The narrative is divided into two parts – Part 1 really focuses on the story of one Filipino family doing its level best to get migrant status jobs in foreign countries (any foreign country with wages) to make money to send home where it’s desperately needed.  Getting a Visa alone is a multi-part task including education, English proficiency, testing, and paperwork.  By the end of that I was kind of tired of hearing about the troubles of this one three-generation family. In Part 2 my interest perked up as DeParle’s focus turned to the history of migrant workers in the US and the situation now.  

The US is home to about 10 million migrant workers in any given year, but beyond that the numbers are difficult to come by because different agencies take care of different categories and definitions.  These aren’t “illegal” or “undocumented” immigrants. These are skilled citizens of other countries who carry valid Visas permitting them to be employed by companies in the US. They usually have jobs before they get here. The biggest reason for the US using migrant workers is that we don’t have enough trained people to do certain jobs. These migrant programs started here back in 1848 (yes, following the Mexican War), but boomed in the 1960s when Reagan and his successful, although somewhat abused, Bracero program for farm workers initiated while he was governor of California.  
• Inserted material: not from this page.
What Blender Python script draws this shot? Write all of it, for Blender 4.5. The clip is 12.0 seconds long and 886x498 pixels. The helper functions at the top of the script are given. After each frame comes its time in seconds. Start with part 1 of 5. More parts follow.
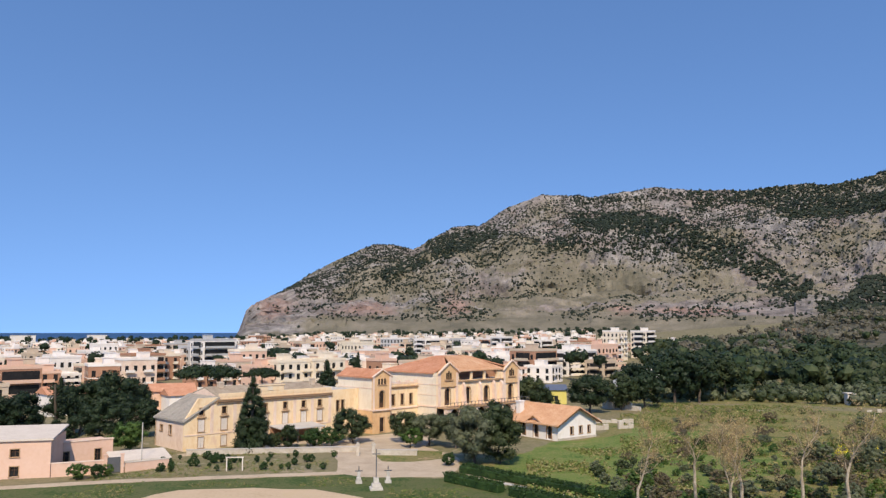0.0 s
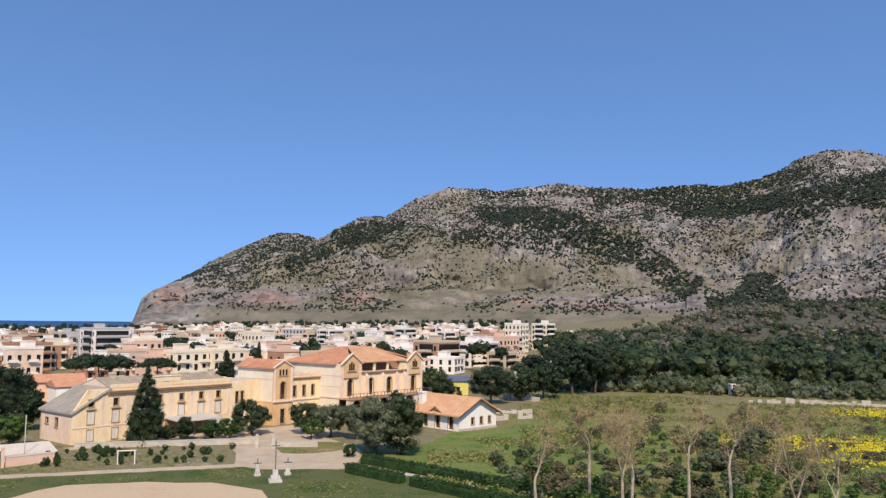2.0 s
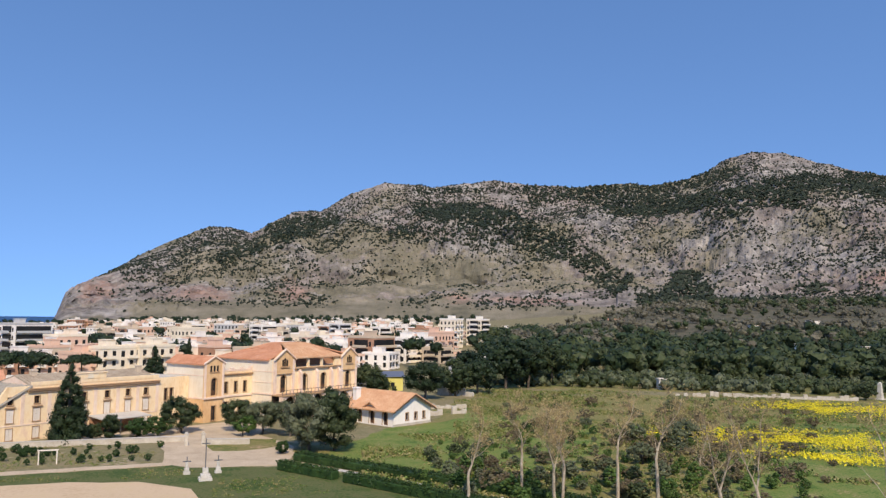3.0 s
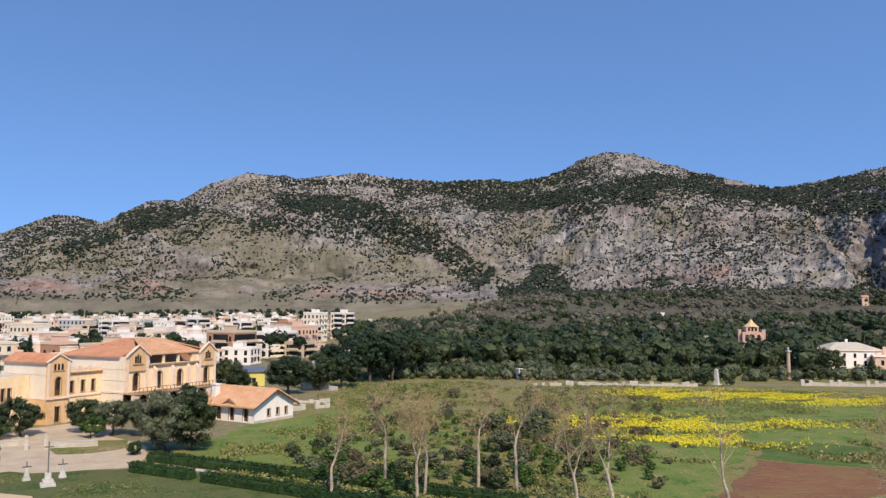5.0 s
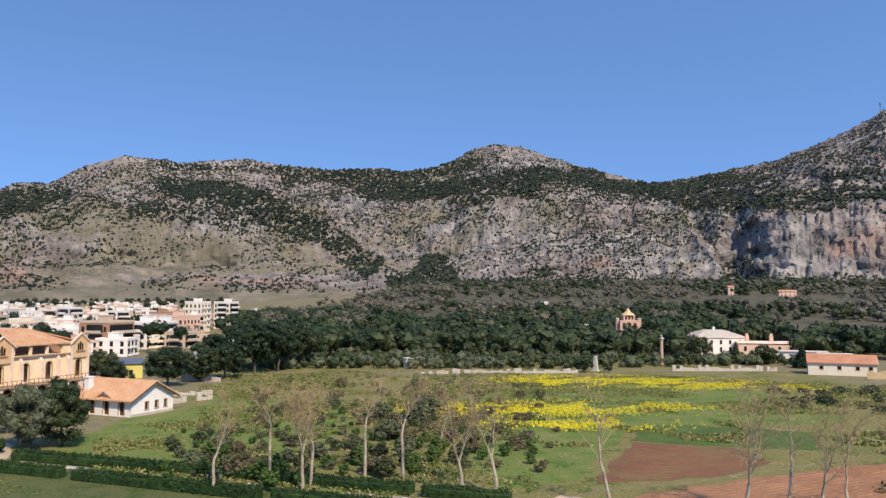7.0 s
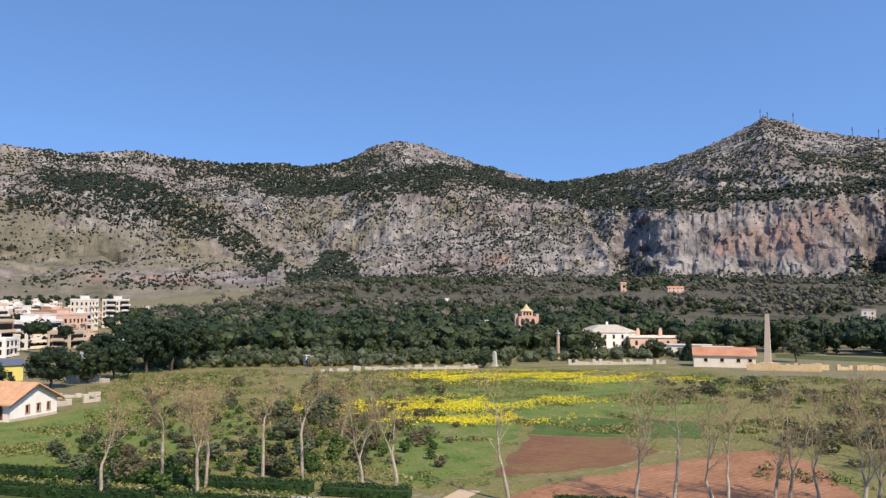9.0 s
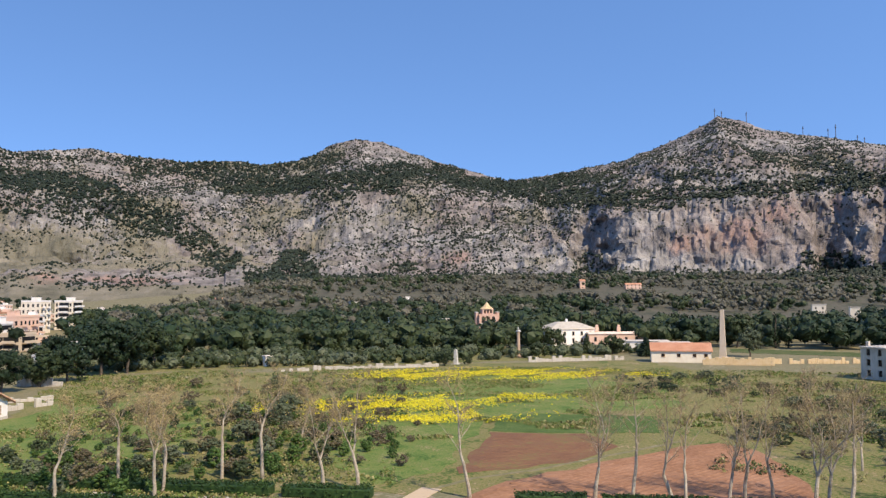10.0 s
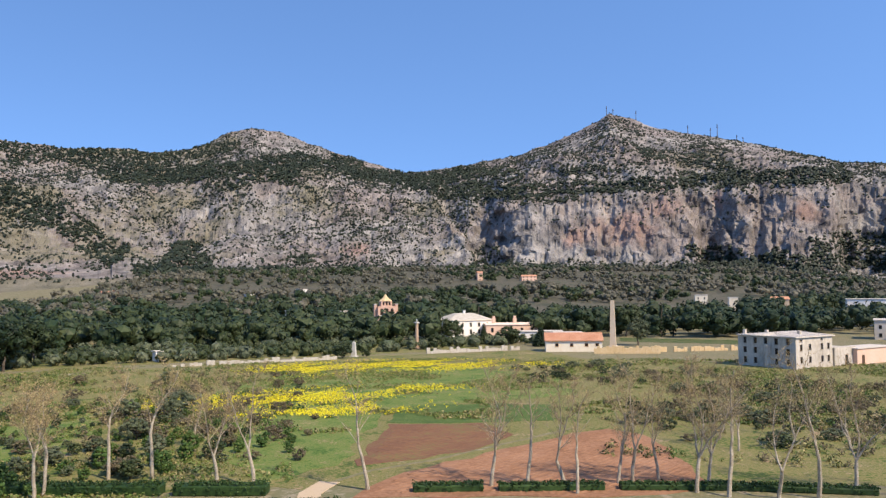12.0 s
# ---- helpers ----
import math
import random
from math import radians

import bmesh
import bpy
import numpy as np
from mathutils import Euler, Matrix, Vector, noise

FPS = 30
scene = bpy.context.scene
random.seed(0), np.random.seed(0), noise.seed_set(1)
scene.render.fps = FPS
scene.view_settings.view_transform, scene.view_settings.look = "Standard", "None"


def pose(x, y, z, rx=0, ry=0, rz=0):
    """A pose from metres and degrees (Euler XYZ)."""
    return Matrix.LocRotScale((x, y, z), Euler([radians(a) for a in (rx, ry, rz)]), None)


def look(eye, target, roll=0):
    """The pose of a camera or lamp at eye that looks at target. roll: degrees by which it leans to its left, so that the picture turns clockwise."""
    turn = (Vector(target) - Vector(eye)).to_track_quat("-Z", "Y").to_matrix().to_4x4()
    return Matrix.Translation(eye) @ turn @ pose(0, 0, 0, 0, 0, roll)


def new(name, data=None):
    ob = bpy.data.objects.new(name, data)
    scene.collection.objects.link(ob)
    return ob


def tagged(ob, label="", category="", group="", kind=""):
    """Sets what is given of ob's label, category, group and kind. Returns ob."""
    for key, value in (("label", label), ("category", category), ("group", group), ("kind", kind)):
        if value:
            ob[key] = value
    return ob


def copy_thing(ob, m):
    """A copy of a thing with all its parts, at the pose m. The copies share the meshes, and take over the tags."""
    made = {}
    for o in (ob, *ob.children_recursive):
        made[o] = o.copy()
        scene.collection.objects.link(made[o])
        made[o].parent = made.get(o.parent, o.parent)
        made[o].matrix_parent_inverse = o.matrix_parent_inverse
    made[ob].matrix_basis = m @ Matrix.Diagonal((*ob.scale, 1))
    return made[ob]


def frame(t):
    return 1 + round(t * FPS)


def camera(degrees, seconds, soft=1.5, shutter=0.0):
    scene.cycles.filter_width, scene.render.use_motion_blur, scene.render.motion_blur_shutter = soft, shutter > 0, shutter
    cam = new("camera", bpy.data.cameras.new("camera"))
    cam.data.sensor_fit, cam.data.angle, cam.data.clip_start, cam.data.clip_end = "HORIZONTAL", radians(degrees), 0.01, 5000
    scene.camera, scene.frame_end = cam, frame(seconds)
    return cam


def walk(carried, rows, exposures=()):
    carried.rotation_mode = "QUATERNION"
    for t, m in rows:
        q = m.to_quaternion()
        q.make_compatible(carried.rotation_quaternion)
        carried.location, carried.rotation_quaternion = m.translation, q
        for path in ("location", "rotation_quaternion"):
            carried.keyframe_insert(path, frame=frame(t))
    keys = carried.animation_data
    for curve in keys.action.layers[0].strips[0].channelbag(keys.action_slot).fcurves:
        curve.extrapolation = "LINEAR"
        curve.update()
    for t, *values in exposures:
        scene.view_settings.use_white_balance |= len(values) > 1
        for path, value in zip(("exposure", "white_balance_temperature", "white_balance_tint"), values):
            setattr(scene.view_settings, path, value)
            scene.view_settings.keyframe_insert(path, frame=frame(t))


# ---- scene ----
EYE = 20.0
cam = camera(58.74, 12.0, soft=1.35)
# seconds, yaw, pitch, lean: the camera turns on the spot, high over the fields
ROWS = [
    (0.0, -0.00, 5.87, -0.04),
    (0.5, -1.73, 5.82, -0.20),
    (1.0, -3.48, 5.71, -0.37),
    (1.5, -4.93, 5.50, -0.49),
    (2.0, -6.88, 5.28, -0.61),
    (2.5, -9.05, 5.10, -0.83),
    (3.0, -11.57, 5.01, -0.68),
    (5.0, -21.39, 4.61, -0.36),
    (5.5, -23.79, 4.42, -0.30),
    (6.0, -25.82, 4.09, -0.28),
    (6.5, -27.49, 3.95, -0.32),
    (7.0, -29.49, 3.88, -0.35),
    (9.0, -36.67, 3.67, -0.17),
    (9.5, -38.08, 3.64, 0.06),
    (10.0, -39.55, 3.55, 0.31),
    (10.5, -41.24, 3.45, 0.27),
    (11.0, -43.23, 3.24, 0.23),
    (11.5, -44.98, 3.11, 0.25),
    (12.0, -46.91, 2.92, 0.55),
]
walk(cam, [(t, pose(0, 0, EYE, 90 + pitch, 0, yaw) @ pose(0, 0, 0, 0, 0, -lean)) for t, yaw, pitch, lean in ROWS],
     [(0.0, 0.0), (3.0, 0.03), (7.0, 0.11), (12.0, 0.33)])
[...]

DeParle deals with one family from the Philippines for a period of about 30 years but he also includes some fascinating US material on the use of eugenics, backlash, fear of Bolshevism, desire for cheap labor on the part of business and “racism” and xenophobia on the part of the Anglo-Americans. Then to balance all that came the quotas.  

When I got back to the family (Rosita) in the US it was a pleasure.  But then in chapter 13 the focus was back on the larger picture,  American society and immigrant problems.  There are both benefits and drawbacks and some of it depends on who, what and how you count.